■ Source material
━━━━━━━━━━
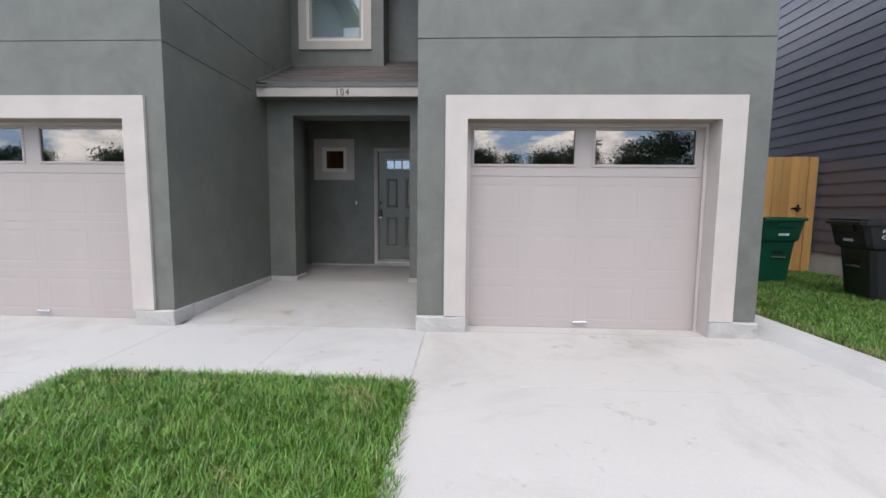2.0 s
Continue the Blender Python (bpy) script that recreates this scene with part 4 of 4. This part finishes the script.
def wheeled_bin(m, mat, label, words=False, open_lid=False):
    """A two-wheeled bin: tapering body with a deep upper band, open lid rim, grab slot, wheels and handle. Its front faces -y."""
    ob = empty("wheeled_bin", label, "bin", m, group="wheeled bins")

    def loft(levels, bevel=0.045):
        bm = bmesh.new()
        rings = []
        for z, hw, y0, y1 in levels:
            c = bevel
            pts = [(-hw + c, y0), (hw - c, y0), (hw, y0 + c), (hw, y1 - c), (hw - c, y1), (-hw + c, y1), (-hw, y1 - c), (-hw, y0 + c)]
            rings.append([bm.verts.new((px, py, z)) for px, py in pts])
        for r, s in zip(rings, rings[1:]):
            for k in range(8):
                bm.faces.new((r[k], r[(k + 1) % 8], s[(k + 1) % 8], s[k]))
        bm.faces.new(rings[0])
        bm.faces.new(rings[-1])
        return bm

    outer = [(0.0, 0.25, -0.22, 0.22), (0.02, 0.268, -0.24, 0.24), (0.60, 0.295, -0.315, 0.30), (0.62, 0.315, -0.355, 0.32), (0.66, 0.32, -0.37, 0.33), (0.90, 0.335, -0.43, 0.36)]
    hollow = [(0.926, 0.335, -0.43, 0.36), (0.926, 0.318, -0.41, 0.342), (0.62, 0.29, -0.33, 0.30), (0.06, 0.245, -0.22, 0.22)]
    part("body", loft(outer + (hollow if open_lid else [])), mat, ob)
    lip = loft([(0.885, 0.338, -0.445, 0.38), (0.89, 0.352, -0.465, 0.39), (0.925, 0.352, -0.465, 0.39), (0.930, 0.346, -0.458, 0.385)])
    if open_lid:
        bmesh.ops.delete(lip, geom=[f for f in lip.faces if len(f.verts) == 8], context="FACES_ONLY")
    part("rim", lip, mat, ob)
    part("front_lip", prism([(-0.405, 0.80), (-0.428, 0.812), (-0.442, 0.888), (-0.410, 0.888)], "x", -0.15, 0.15), mat, ob)
    shell = loft([(0.931, 0.335, -0.44, 0.40), (0.955, 0.335, -0.45, 0.41), (0.975, 0.30, -0.36, 0.36), (0.98, 0.25, -0.30, 0.30)])
    if open_lid:
        bmesh.ops.transform(shell, matrix=Matrix.Translation((0, 0.45, 0.93)) @ Matrix.Rotation(radians(-262), 4, "X") @ Matrix.Translation((0, -0.42, -0.93)), verts=shell.verts)
    part("lid", shell, mat, ob, "lid swung open behind the bin" if open_lid else "closed moulded lid")
    part("grab_slot", box(-0.10, 0.10, -0.302, -0.26, 0.43, 0.50, 0.01), BIN_DARK, ob)
    part("grab_bar", tube(0.011, 0.24, pose(0, -0.305, 0.39, 0, 90), 12), CHROME, ob, "metal lift bar")
    sn = bmesh.new()
    for k in range(5):
        add_box(sn, -0.085 + k * 0.036, -0.060 + k * 0.036, -0.385, -0.372, 0.69, 0.722, 0.0)
    part("serial_number", sn, LABEL, ob, "white stamped number")
    for s in (-1, 1):
        wheel = part("wheel", tube(0.125, 0.05, pose(s * 0.285, 0.245, 0.125, 0, 90), 24, bevel=0.012), BIN_DARK, ob)
        part("hub", tube(0.05, 0.055, pose(s * 0.287, 0.245, 0.125, 0, 90), 16), BIN_DARK, wheel)
    part("handle", tube(0.016, 0.50, pose(0, 0.44, 0.90, 0, 90), 14), mat, ob)
    for s in (-1, 1):
        part("handle_arm", box(s * 0.25 - 0.015, s * 0.25 + 0.015, 0.36, 0.45, 0.875, 0.92, 0.005), mat, ob)
    if words:
        for line, z, size in (("Property of", 0.80, 0.060), ("City of", 0.735, 0.060)):
            cu = bpy.data.curves.new("lettering", "FONT")
            cu.body, cu.size, cu.extrude = line, size, 0.001
            cu.materials.append(LABEL)
            t = new("lettering", cu)
            t.parent = ob
            t.matrix_local = pose(0.3235 + (z - 0.66) * 0.0625, -0.26, z, 93.6, 0, 90)
    return ob


wheeled_bin(pose(4.93, 2.34, 0.02, 0, 0, 5) @ Matrix.Diagonal((0.88, 0.95, 1.06, 1)), BIN_GREEN, "open dark green plastic wheeled bin on the grass by the fence", open_lid=True)
wheeled_bin(pose(5.42, 0.98, 0.060, 0, 0, -101), BIN_DARK, "charcoal plastic wheeled bin on the grass by the siding", words=True)


# ---- across the street: trees and a house that the panes mirror ----
def tree(m, seed, label):
    rng = random.Random(seed)
    ob = empty("tree", label, "tree", m, group="trees across the street")
    bm = bmesh.new()

    def limb(a, b, ra, rb):
        d = b - a
        bmesh.ops.create_cone(bm, cap_ends=True, segments=8, radius1=ra, radius2=rb, depth=d.length,
                              matrix=Matrix.Translation((a + b) / 2) @ d.to_track_quat("Z", "Y").to_matrix().to_4x4())

    tips = []
    top = Vector((0.15, 0.1, 2.6))
    limb(Vector((0, 0, -0.2)), top, 0.26, 0.17)
    for k in range(9):
        a = k * 2.4 + rng.uniform(-0.4, 0.4)
        end = top + Vector((math.cos(a) * rng.uniform(1.0, 2.6), math.sin(a) * rng.uniform(1.0, 2.6), rng.uniform(0.8, 4.2)))
        limb(top - Vector((0, 0, rng.uniform(0, 0.6))), end, 0.10, 0.03)
        tips.append(end)
        for _ in range(2):
            e2 = end + Vector((rng.uniform(-1.2, 1.2), rng.uniform(-1.2, 1.2), rng.uniform(0.0, 1.2)))
            limb(end, e2, 0.03, 0.012)
            tips.append(e2)
    part("trunk", bm, BARK, ob)
    nrg = np.random.default_rng(seed)
    pts = []
    for t in tips:
        pts.append(np.array(t) + nrg.normal(0, 1, (900, 3)) * np.array((0.62, 0.62, 0.42)) * rng.uniform(0.7, 1.25))
    c = np.concatenate(pts)
    n = len(c)
    u, w = nrg.normal(0, 1, (n, 3)), nrg.normal(0, 1, (n, 3))
    u /= np.linalg.norm(u, axis=1)[:, None]
    w -= (w * u).sum(1)[:, None] * u
    w /= np.linalg.norm(w, axis=1)[:, None]
    s = nrg.uniform(0.055, 0.125, n)[:, None]
    v = np.stack((c - u * s, c - w * s * 0.5, c + u * s, c + w * s * 0.5), 1).reshape(-1, 3)
    me = bpy.data.meshes.new("crown")
    me.from_pydata(v.tolist(), [], (np.arange(n)[:, None] * 4 + np.arange(4)).tolist())
    me.materials.append(LEAF)
    crown = new("crown", me)
    crown.parent = ob
    return ob


first = tree(pose(17.0, -36, -0.4), 5, "leafy tree across the street")
second = tree(pose(9.9, -36, -0.4, 0, 0, 80) , 6, "broad leafy tree across the street")
for x, y, turn, size, src in ((3.6, -36, 140, 0.82, first), (1.0, -38, 30, 0.62, second), (22.0, -36, 200, 0.8, second), (-30.5, -36, 60, 1.0, second), (-45.5, -37, 310, 0.85, first),
                              (-14, -52, 10, 0.85, first), (31, -45, 100, 1.1, second), (-52, -38, 250, 1.0, second), (44, -40, 20, 1.15, first)):
    copy_thing(src, pose(x, y, -0.4, 0, 0, turn) @ Matrix.Scale(size, 4))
━━━━━━━━━━
■ Given exercise
Without including any picture, repeat the data exactly.

■ Final answer
2.0 s
Continue the Blender Python (bpy) script that recreates this scene with part 4 of 4. This part finishes the script.
def wheeled_bin(m, mat, label, words=False, open_lid=False):
    """A two-wheeled bin: tapering body with a deep upper band, open lid rim, grab slot, wheels and handle. Its front faces -y."""
    ob = empty("wheeled_bin", label, "bin", m, group="wheeled bins")

    def loft(levels, bevel=0.045):
        bm = bmesh.new()
        rings = []
        for z, hw, y0, y1 in levels:
            c = bevel
            pts = [(-hw + c, y0), (hw - c, y0), (hw, y0 + c), (hw, y1 - c), (hw - c, y1), (-hw + c, y1), (-hw, y1 - c), (-hw, y0 + c)]
            rings.append([bm.verts.new((px, py, z)) for px, py in pts])
        for r, s in zip(rings, rings[1:]):
            for k in range(8):
                bm.faces.new((r[k], r[(k + 1) % 8], s[(k + 1) % 8], s[k]))
        bm.faces.new(rings[0])
        bm.faces.new(rings[-1])
        return bm

    outer = [(0.0, 0.25, -0.22, 0.22), (0.02, 0.268, -0.24, 0.24), (0.60, 0.295, -0.315, 0.30), (0.62, 0.315, -0.355, 0.32), (0.66, 0.32, -0.37, 0.33), (0.90, 0.335, -0.43, 0.36)]
    hollow = [(0.926, 0.335, -0.43, 0.36), (0.926, 0.318, -0.41, 0.342), (0.62, 0.29, -0.33, 0.30), (0.06, 0.245, -0.22, 0.22)]
    part("body", loft(outer + (hollow if open_lid else [])), mat, ob)
    lip = loft([(0.885, 0.338, -0.445, 0.38), (0.89, 0.352, -0.465, 0.39), (0.925, 0.352, -0.465, 0.39), (0.930, 0.346, -0.458, 0.385)])
    if open_lid:
        bmesh.ops.delete(lip, geom=[f for f in lip.faces if len(f.verts) == 8], context="FACES_ONLY")
    part("rim", lip, mat, ob)
    part("front_lip", prism([(-0.405, 0.80), (-0.428, 0.812), (-0.442, 0.888), (-0.410, 0.888)], "x", -0.15, 0.15), mat, ob)
    shell = loft([(0.931, 0.335, -0.44, 0.40), (0.955, 0.335, -0.45, 0.41), (0.975, 0.30, -0.36, 0.36), (0.98, 0.25, -0.30, 0.30)])
    if open_lid:
        bmesh.ops.transform(shell, matrix=Matrix.Translation((0, 0.45, 0.93)) @ Matrix.Rotation(radians(-262), 4, "X") @ Matrix.Translation((0, -0.42, -0.93)), verts=shell.verts)
    part("lid", shell, mat, ob, "lid swung open behind the bin" if open_lid else "closed moulded lid")
    part("grab_slot", box(-0.10, 0.10, -0.302, -0.26, 0.43, 0.50, 0.01), BIN_DARK, ob)
    part("grab_bar", tube(0.011, 0.24, pose(0, -0.305, 0.39, 0, 90), 12), CHROME, ob, "metal lift bar")
    sn = bmesh.new()
    for k in range(5):
        add_box(sn, -0.085 + k * 0.036, -0.060 + k * 0.036, -0.385, -0.372, 0.69, 0.722, 0.0)
    part("serial_number", sn, LABEL, ob, "white stamped number")
    for s in (-1, 1):
        wheel = part("wheel", tube(0.125, 0.05, pose(s * 0.285, 0.245, 0.125, 0, 90), 24, bevel=0.012), BIN_DARK, ob)
        part("hub", tube(0.05, 0.055, pose(s * 0.287, 0.245, 0.125, 0, 90), 16), BIN_DARK, wheel)
    part("handle", tube(0.016, 0.50, pose(0, 0.44, 0.90, 0, 90), 14), mat, ob)
    for s in (-1, 1):
        part("handle_arm", box(s * 0.25 - 0.015, s * 0.25 + 0.015, 0.36, 0.45, 0.875, 0.92, 0.005), mat, ob)
    if words:
        for line, z, size in (("Property of", 0.80, 0.060), ("City of", 0.735, 0.060)):
            cu = bpy.data.curves.new("lettering", "FONT")
            cu.body, cu.size, cu.extrude = line, size, 0.001
            cu.materials.append(LABEL)
            t = new("lettering", cu)
            t.parent = ob
            t.matrix_local = pose(0.3235 + (z - 0.66) * 0.0625, -0.26, z, 93.6, 0, 90)
    return ob


wheeled_bin(pose(4.93, 2.34, 0.02, 0, 0, 5) @ Matrix.Diagonal((0.88, 0.95, 1.06, 1)), BIN_GREEN, "open dark green plastic wheeled bin on the grass by the fence", open_lid=True)
wheeled_bin(pose(5.42, 0.98, 0.060, 0, 0, -101), BIN_DARK, "charcoal plastic wheeled bin on the grass by the siding", words=True)


# ---- across the street: trees and a house that the panes mirror ----
def tree(m, seed, label):
    rng = random.Random(seed)
    ob = empty("tree", label, "tree", m, group="trees across the street")
    bm = bmesh.new()

    def limb(a, b, ra, rb):
        d = b - a
        bmesh.ops.create_cone(bm, cap_ends=True, segments=8, radius1=ra, radius2=rb, depth=d.length,
                              matrix=Matrix.Translation((a + b) / 2) @ d.to_track_quat("Z", "Y").to_matrix().to_4x4())

    tips = []
    top = Vector((0.15, 0.1, 2.6))
    limb(Vector((0, 0, -0.2)), top, 0.26, 0.17)
    for k in range(9):
        a = k * 2.4 + rng.uniform(-0.4, 0.4)
        end = top + Vector((math.cos(a) * rng.uniform(1.0, 2.6), math.sin(a) * rng.uniform(1.0, 2.6), rng.uniform(0.8, 4.2)))
        limb(top - Vector((0, 0, rng.uniform(0, 0.6))), end, 0.10, 0.03)
        tips.append(end)
        for _ in range(2):
            e2 = end + Vector((rng.uniform(-1.2, 1.2), rng.uniform(-1.2, 1.2), rng.uniform(0.0, 1.2)))
            limb(end, e2, 0.03, 0.012)
            tips.append(e2)
    part("trunk", bm, BARK, ob)
    nrg = np.random.default_rng(seed)
    pts = []
    for t in tips:
        pts.append(np.array(t) + nrg.normal(0, 1, (900, 3)) * np.array((0.62, 0.62, 0.42)) * rng.uniform(0.7, 1.25))
    c = np.concatenate(pts)
    n = len(c)
    u, w = nrg.normal(0, 1, (n, 3)), nrg.normal(0, 1, (n, 3))
    u /= np.linalg.norm(u, axis=1)[:, None]
    w -= (w * u).sum(1)[:, None] * u
    w /= np.linalg.norm(w, axis=1)[:, None]
    s = nrg.uniform(0.055, 0.125, n)[:, None]
    v = np.stack((c - u * s, c - w * s * 0.5, c + u * s, c + w * s * 0.5), 1).reshape(-1, 3)
    me = bpy.data.meshes.new("crown")
    me.from_pydata(v.tolist(), [], (np.arange(n)[:, None] * 4 + np.arange(4)).tolist())
    me.materials.append(LEAF)
    crown = new("crown", me)
    crown.parent = ob
    return ob


first = tree(pose(17.0, -36, -0.4), 5, "leafy tree across the street")
second = tree(pose(9.9, -36, -0.4, 0, 0, 80) , 6, "broad leafy tree across the street")
for x, y, turn, size, src in ((3.6, -36, 140, 0.82, first), (1.0, -38, 30, 0.62, second), (22.0, -36, 200, 0.8, second), (-30.5, -36, 60, 1.0, second), (-45.5, -37, 310, 0.85, first),
                              (-14, -52, 10, 0.85, first), (31, -45, 100, 1.1, second), (-52, -38, 250, 1.0, second), (44, -40, 20, 1.15, first)):
    copy_thing(src, pose(x, y, -0.4, 0, 0, turn) @ Matrix.Scale(size, 4))